A New York Times article has now looked at the phenomenon of “poker bots”. The advances in technology have meant that they’re getting ever cleverer by the day. It’s not known whether they’ll reach the level of Watson the Jeopardy playing genius. Give IBM a go and I’m sure they can work their magic.
Entitled “Poker Bots Invade Online Gambling” it looks at the two scandals discovered at Stars and FTP over the past year and at its crux is an interview with the guy that uncovered the bot ring, Bryan Taylor (now an employee at Stars.)
As we reported in October, there are a number of sites where you can buy bots, the one at the centre of the FTP scandal Shanky Technologies selling licenses for around $129 per year for people to do as they please.
Co-founder of Shanky, Brian Jetter, told the NY Times that 400 of his customers were banned from FTP and had about $50,000 confiscated. Although he did add, he wasn’t sure why they were banning Shanky bots, as it costs FTP around $70,000 per month in revenue.
“They really must have wanted us gone,” Mr. Jetter said. “We don’t think the other poker rooms we support will make a similar financial decision.”
One conclusion that you can take from this is that the bots must be getting a lot better if firms like Stars and FTP are taking this kind of action.
Professor Tuomas W. Sandholm’s poker research group has long been at the forefront of bot development for almost a decade, and commented that bots “can rival good players, but not the best — yet.”
Although Darse Billings, a consultant to both Full Tilt and PokerStars, did comment, “The large majority of bots are very bad.
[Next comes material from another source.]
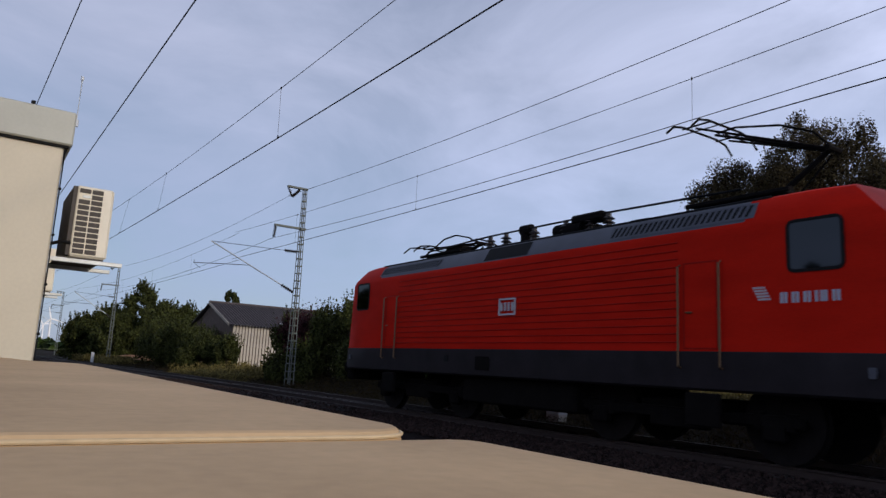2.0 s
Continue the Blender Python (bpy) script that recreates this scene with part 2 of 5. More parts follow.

More than 90 percent are losing money.”
Issues around bots will likely become a lot more important as more states continue to weigh up intra-state gambling. It’s likely that states that don’t experience a high amount of players might even look at bots as a way to make their sites more attractive. The fact that they aren’t looked upon highly by online players will only be more of an attraction to visit the sites.